Councils not resourced for public health role, says Healey

20 Jan 11
The coalition government’s proposed reforms of the NHS will leave councils ill-equipped to live up to their new public health responsibilities, shadow health secretary John Healey has warned.

By David Williams

20 January 2011

The coalition government’s proposed reforms of the NHS will leave councils ill-equipped to live up to their new public health responsibilities, shadow health secretary John Healey has warned.

Healey also said that the Health and Social Care Bill, whichwas laid before Parliament yesterday, was driven by an ideological belief in markets.
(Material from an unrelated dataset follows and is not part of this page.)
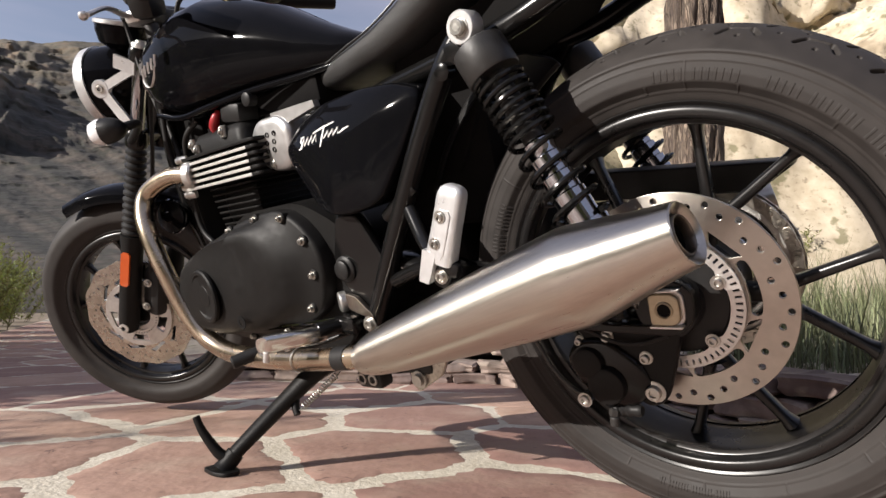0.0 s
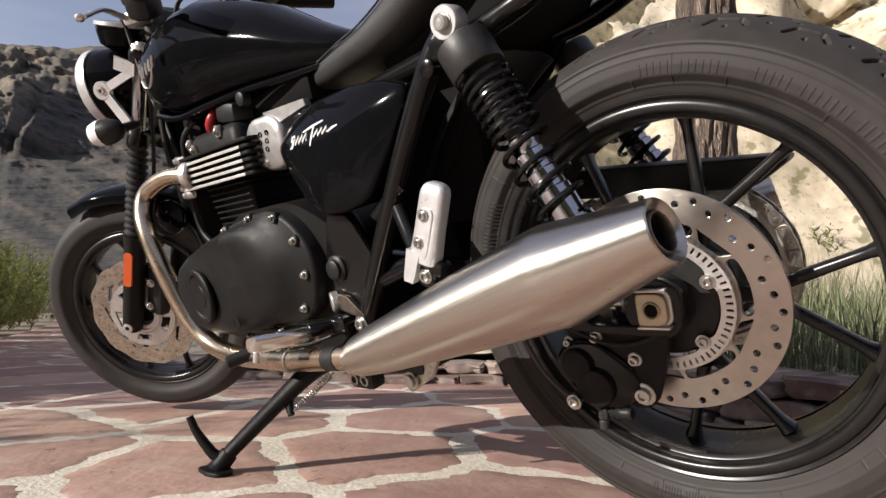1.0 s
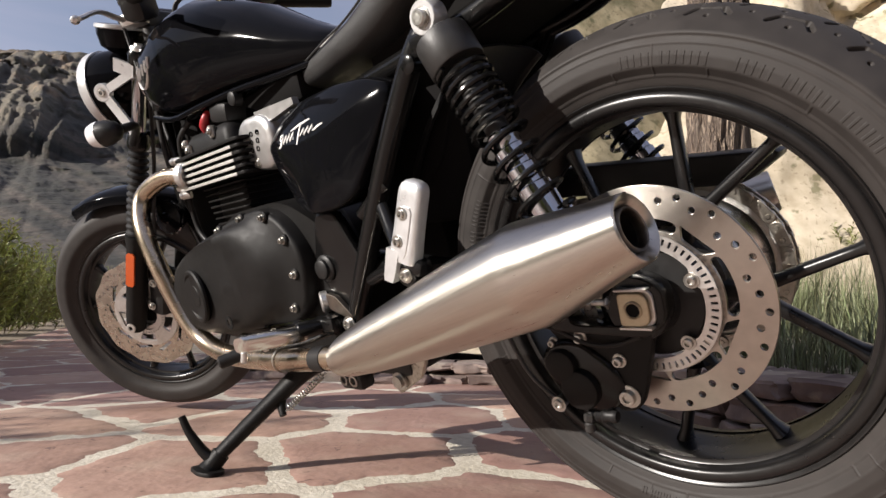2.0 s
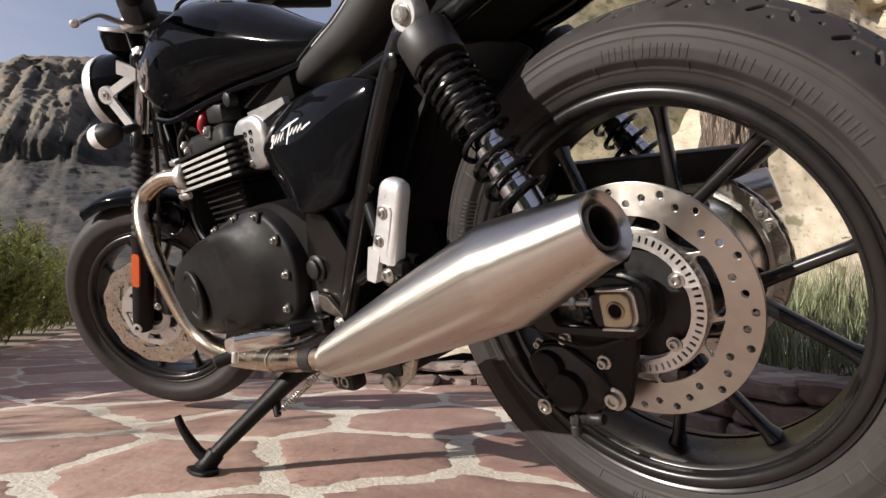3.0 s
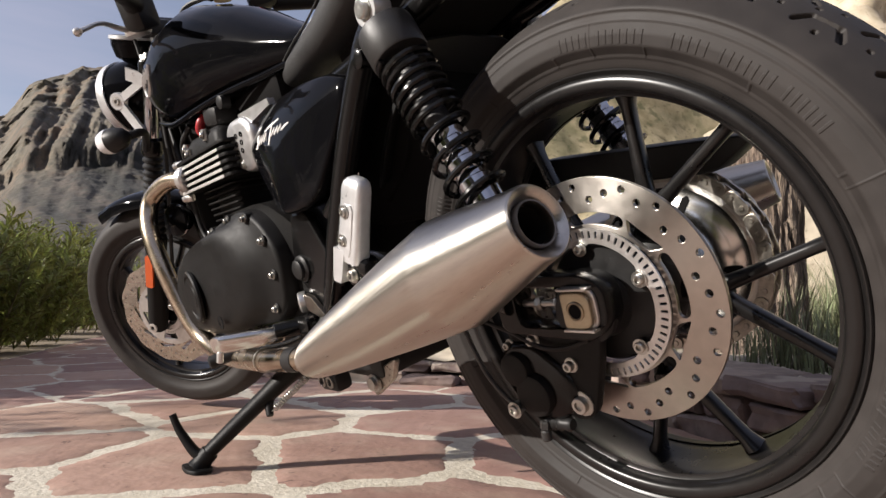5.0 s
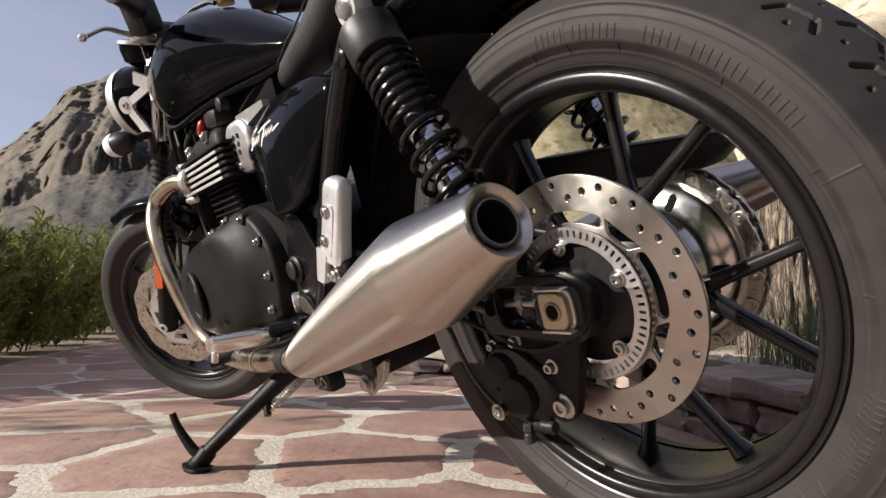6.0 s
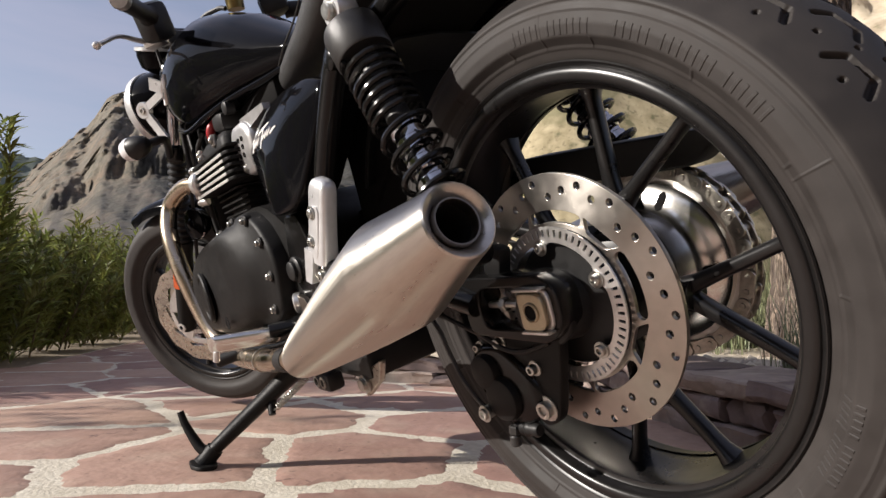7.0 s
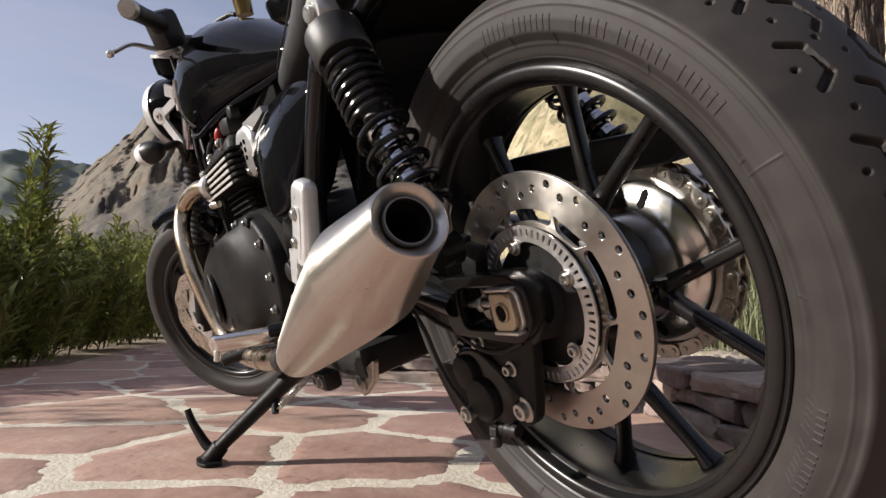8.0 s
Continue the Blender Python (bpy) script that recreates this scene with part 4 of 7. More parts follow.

Speaking to Public Finance this afternoon, Healey said that it made sense to put councils in control of public health because of the range of services they were already responsible for.

‘The central test is, will they get the powers and resources to do the job properly? There’s little in the Bill that convinces me that they can expect the powers they’ll need or the resources they’ll need.’

Healey added: ‘The fact that we have separate operational frameworks for social care, primary care and secondary care is not an encouraging sign that the government sees the importance of being able to co-ordinate effectively.’

In a speech to the King’s Fund in central London today, Healey condemned the reforms set out by Health Secretary Andrew Lansley as ‘not so much patient-centred as profit-centred’.

Healey argued that the reforms were essentially Conservative, calling the Liberal Democrats ‘helpless and hapless bystanders’.

He told an audience of health policy experts that Tory ministers believe competition drives innovation, price competition results in better value, profit motivates performance, and the private sector knows best.

The shadow health secretary also argued that the general aims of the Bill were ‘sound’, but that greater involvement of GPs in commissioning, increased patient choice and extending foundation trust status did not require a more profit-driven NHS.

‘I acknowledge the ambition but I condemn this as the core philosophy,’ he said.